Reproduce every line of the listing as written, apart from the pictures.

----- MATERIAL SHOWN -----

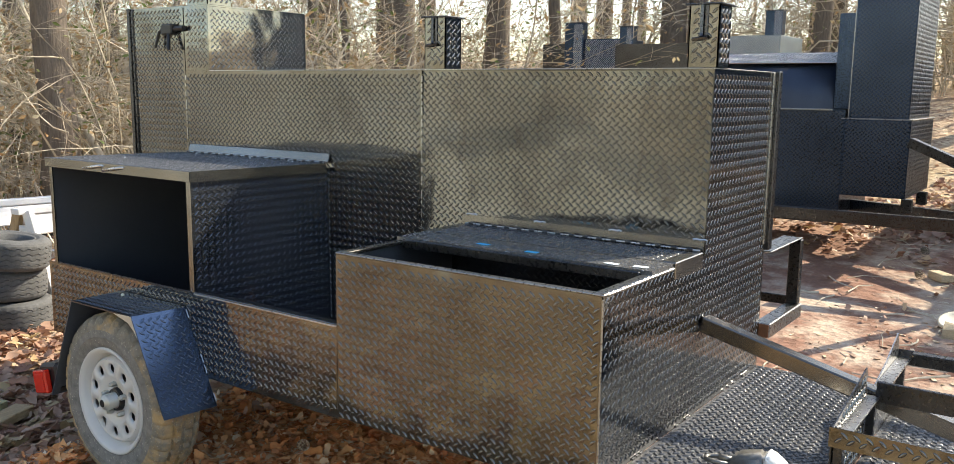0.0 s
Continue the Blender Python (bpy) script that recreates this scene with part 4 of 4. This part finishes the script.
def far_trailer_with_wheel():
    y = 8.30
    g = gz(-0.3, y)
    t = thing("smoker_trailer", (0.6, 8.9, g), "dark tread-plate trailer on white spoked wheels", "trailer", "parked smoker trailers")
    wheel_parts("wheel", t, pose(-0.16, y, g + 0.335, 90, 0, 0), holes=8, detail=False)
    sheet("body_side", (-0.75, y + 0.12, g + 0.36), X, Z, 3.4, 0.95, t, mat=BLUESTEEL, lugmat=BLUESTEEL_LUG)
    part("body_core", box(B(), (-0.75, y + 0.13, g + 0.36), (2.65, y + 1.3, g + 1.3), 0.003), BLUESTEEL, t)
    sheet("fender", (-0.02, y + 0.11, g + 0.25), -Y, Z, 0.26, 0.52, t, mat=BLUESTEEL, lugmat=BLUESTEEL_LUG)
    part("fender_panel", box(B(), (0.06, y - 0.12, g + 0.18), (0.09, y + 0.11, g + 0.78), 0.003), BLUESTEEL, t)
    sheet("cabinet_front", (0.55, y + 0.14, g + 1.305), X, Z, 2.05, 0.95, t, mat=BLUESTEEL, lugmat=BLUESTEEL_LUG)
    part("cabinet_core", box(B(), (0.55, y + 0.15, g + 1.305), (2.60, y + 1.2, g + 2.255), 0.003), BLUESTEEL, t)
    part("tail_light", box(B(), (-0.78, y - 0.02, g + 0.40), (-0.70, y + 0.08, g + 0.50), 0.01), RED_LENS, t, "red tail light")
    return t


far_trailer_with_wheel()


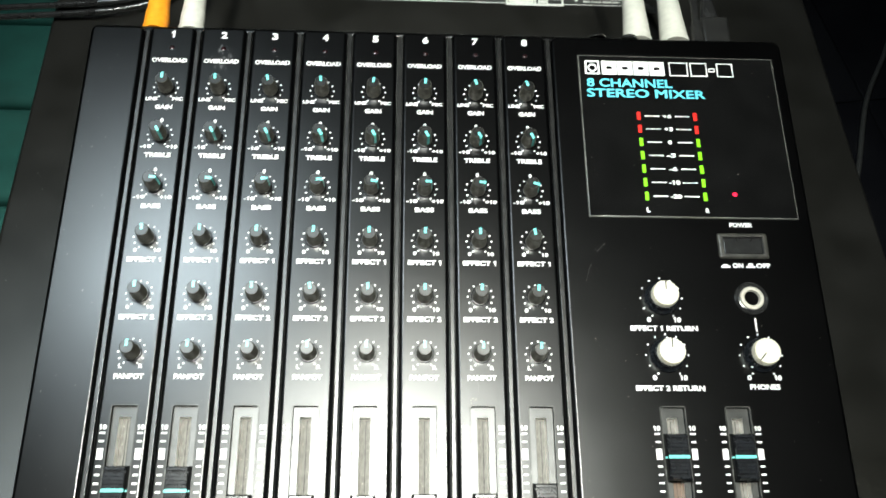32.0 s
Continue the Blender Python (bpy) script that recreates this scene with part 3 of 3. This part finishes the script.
slit_meshes = [slit_mesh(s) for s in range(3)]
slot_dust = [dust_mesh(s, 16, -2.1, 2.1, -70, -20, -6.5, 0.1, 0.3) for s in range(3)]
dot_mesh = to_mesh(dots_bm(0.0, 0.48, [0]), "dot", 0)
bar_rects = [(0, -25.6 - i * 3.66, 2.6 if i in (0, 10) else 2.3, 0.85) for i in range(11) if i not in (2, 3)]
bar_rects.append((0, -34.8, 2.7, 4.9))
bar_meshes = {(w, h): to_mesh(marks_bm([(0, 0, w, h)]), "tick", 0) for _, _, w, h in bar_rects}
led_mesh = to_mesh(lathe_bm([(1.15, 0.0), (1.15, 0.15), (0.95, 0.35), (0, 0.5)], 16), "overload_led")
bezel_mesh = to_mesh(lathe_bm([(1.5, 0.0), (1.5, 0.12), (1.2, 0.15), (1.15, 0.02)], 16), "led_bezel")

# knob: fluted body, rounded top, collar, pointer down the side
knob_mesh = to_mesh(lathe_bm([(3.9, 0.4), (3.9, 1.6), (3.7, 1.9), (3.3, 8.7), (3.2, 9.2), (2.95, 9.45), (0, 9.45)], 48, 0.07, 24), "knob", 45)
collar_mesh = to_mesh(lathe_bm([(4.7, 0.0), (4.7, 0.35), (4.3, 0.6), (3.7, 0.6), (3.6, 0.1)], 32), "collar")
knob_top_mesh = to_mesh(lathe_bm([(2.86, 9.4), (2.86, 9.5), (2.75, 9.58), (0, 9.56)], 40), "knob_top")
pb = box_bm(-0.66, 0.66, 0.2, 3.26, 9.3, 9.66)
ps = bmesh.ops.create_cube(pb, size=1.0)["verts"]
for v in ps:
    h = v.co.z + 0.5
    v.co = Vector((v.co.x * 1.32, (3.84 if v.co.y > 0 else 3.1) - (0.38 if v.co.y > 0 else 0.1) * h, 1.9 + h * 7.5)) * K
pointer_mesh = to_mesh(pb, "pointer", 0)

# fader cap: stepped ridges falling to a waist with the coloured line
prof = [(-10.4, -2.0), (-10.4, 2.8), (-9.7, 4.2), (-8.6, 4.2), (-8.5, 1.9), (-7.6, 1.9)]
for i in range(4):
    y, top_z = -7.55 + i * 1.66, 3.75 - i * 0.14
    prof += [(y, top_z - 0.16), (y + 0.12, top_z), (y + 1.46, top_z), (y + 1.58, top_z - 0.16)]
prof += [(-0.85, 3.0), (-0.8, 3.1), (0.8, 3.1), (0.85, 3.0)]
for i in range(4):
    y, top_z = 0.93 + i * 1.66, 3.33 + i * 0.14
    prof += [(y, top_z - 0.16), (y + 0.12, top_z), (y + 1.46, top_z), (y + 1.58, top_z - 0.16)]
prof += [(7.6, 1.9), (8.5, 1.9), (8.6, 4.2), (9.7, 4.2), (10.4, 2.8), (10.4, -2.0)]
cap_bm = extrude_profile(prof, -5.2, 5.2)
for v in cap_bm.verts:
    v.co.x *= 1.0 - 0.022 * (v.co.z / K + 2.0)
cap_mesh = to_mesh(cap_bm, "fader_cap", 12)
skirt_bm = box_bm(-5.6, 5.6, -10.7, 10.7, -2.0, 0.9, 0.3)
fader_skirt = to_mesh(skirt_bm, "skirt", 40)
line_bm = box_bm(-4.72, 4.72, -0.72, 0.72, 2.6, 3.2)
box_bm(-5.64, 5.64, -0.38, 0.38, 0.3, 0.94, bm=line_bm)
line_mesh = to_mesh(line_bm, "indicator_line", 0)
stem_mesh = to_mesh(box_bm(-1.2, 1.2, -4, 4, -6.4, -1.5), "stem", 0)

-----

COMPLETE ANSWER:
0.0 s
Continue the Blender Python (bpy) script that recreates this scene with part 4 of 4. This part finishes the script.
def far_trailer_with_wheel():
    y = 8.30
    g = gz(-0.3, y)
    t = thing("smoker_trailer", (0.6, 8.9, g), "dark tread-plate trailer on white spoked wheels", "trailer", "parked smoker trailers")
    wheel_parts("wheel", t, pose(-0.16, y, g + 0.335, 90, 0, 0), holes=8, detail=False)
    sheet("body_side", (-0.75, y + 0.12, g + 0.36), X, Z, 3.4, 0.95, t, mat=BLUESTEEL, lugmat=BLUESTEEL_LUG)
    part("body_core", box(B(), (-0.75, y + 0.13, g + 0.36), (2.65, y + 1.3, g + 1.3), 0.003), BLUESTEEL, t)
    sheet("fender", (-0.02, y + 0.11, g + 0.25), -Y, Z, 0.26, 0.52, t, mat=BLUESTEEL, lugmat=BLUESTEEL_LUG)
    part("fender_panel", box(B(), (0.06, y - 0.12, g + 0.18), (0.09, y + 0.11, g + 0.78), 0.003), BLUESTEEL, t)
    sheet("cabinet_front", (0.55, y + 0.14, g + 1.305), X, Z, 2.05, 0.95, t, mat=BLUESTEEL, lugmat=BLUESTEEL_LUG)
    part("cabinet_core", box(B(), (0.55, y + 0.15, g + 1.305), (2.60, y + 1.2, g + 2.255), 0.003), BLUESTEEL, t)
    part("tail_light", box(B(), (-0.78, y - 0.02, g + 0.40), (-0.70, y + 0.08, g + 0.50), 0.01), RED_LENS, t, "red tail light")
    return t


far_trailer_with_wheel()


32.0 s
Continue the Blender Python (bpy) script that recreates this scene with part 3 of 3. This part finishes the script.
slit_meshes = [slit_mesh(s) for s in range(3)]
slot_dust = [dust_mesh(s, 16, -2.1, 2.1, -70, -20, -6.5, 0.1, 0.3) for s in range(3)]
dot_mesh = to_mesh(dots_bm(0.0, 0.48, [0]), "dot", 0)
bar_rects = [(0, -25.6 - i * 3.66, 2.6 if i in (0, 10) else 2.3, 0.85) for i in range(11) if i not in (2, 3)]
bar_rects.append((0, -34.8, 2.7, 4.9))
bar_meshes = {(w, h): to_mesh(marks_bm([(0, 0, w, h)]), "tick", 0) for _, _, w, h in bar_rects}
led_mesh = to_mesh(lathe_bm([(1.15, 0.0), (1.15, 0.15), (0.95, 0.35), (0, 0.5)], 16), "overload_led")
bezel_mesh = to_mesh(lathe_bm([(1.5, 0.0), (1.5, 0.12), (1.2, 0.15), (1.15, 0.02)], 16), "led_bezel")

# knob: fluted body, rounded top, collar, pointer down the side
knob_mesh = to_mesh(lathe_bm([(3.9, 0.4), (3.9, 1.6), (3.7, 1.9), (3.3, 8.7), (3.2, 9.2), (2.95, 9.45), (0, 9.45)], 48, 0.07, 24), "knob", 45)
collar_mesh = to_mesh(lathe_bm([(4.7, 0.0), (4.7, 0.35), (4.3, 0.6), (3.7, 0.6), (3.6, 0.1)], 32), "collar")
knob_top_mesh = to_mesh(lathe_bm([(2.86, 9.4), (2.86, 9.5), (2.75, 9.58), (0, 9.56)], 40), "knob_top")
pb = box_bm(-0.66, 0.66, 0.2, 3.26, 9.3, 9.66)
ps = bmesh.ops.create_cube(pb, size=1.0)["verts"]
for v in ps:
    h = v.co.z + 0.5
    v.co = Vector((v.co.x * 1.32, (3.84 if v.co.y > 0 else 3.1) - (0.38 if v.co.y > 0 else 0.1) * h, 1.9 + h * 7.5)) * K
pointer_mesh = to_mesh(pb, "pointer", 0)

# fader cap: stepped ridges falling to a waist with the coloured line
prof = [(-10.4, -2.0), (-10.4, 2.8), (-9.7, 4.2), (-8.6, 4.2), (-8.5, 1.9), (-7.6, 1.9)]
for i in range(4):
    y, top_z = -7.55 + i * 1.66, 3.75 - i * 0.14
    prof += [(y, top_z - 0.16), (y + 0.12, top_z), (y + 1.46, top_z), (y + 1.58, top_z - 0.16)]
prof += [(-0.85, 3.0), (-0.8, 3.1), (0.8, 3.1), (0.85, 3.0)]
for i in range(4):
    y, top_z = 0.93 + i * 1.66, 3.33 + i * 0.14
    prof += [(y, top_z - 0.16), (y + 0.12, top_z), (y + 1.46, top_z), (y + 1.58, top_z - 0.16)]
prof += [(7.6, 1.9), (8.5, 1.9), (8.6, 4.2), (9.7, 4.2), (10.4, 2.8), (10.4, -2.0)]
cap_bm = extrude_profile(prof, -5.2, 5.2)
for v in cap_bm.verts:
    v.co.x *= 1.0 - 0.022 * (v.co.z / K + 2.0)
cap_mesh = to_mesh(cap_bm, "fader_cap", 12)
skirt_bm = box_bm(-5.6, 5.6, -10.7, 10.7, -2.0, 0.9, 0.3)
fader_skirt = to_mesh(skirt_bm, "skirt", 40)
line_bm = box_bm(-4.72, 4.72, -0.72, 0.72, 2.6, 3.2)
box_bm(-5.64, 5.64, -0.38, 0.38, 0.3, 0.94, bm=line_bm)
line_mesh = to_mesh(line_bm, "indicator_line", 0)
stem_mesh = to_mesh(box_bm(-1.2, 1.2, -4, 4, -6.4, -1.5), "stem", 0)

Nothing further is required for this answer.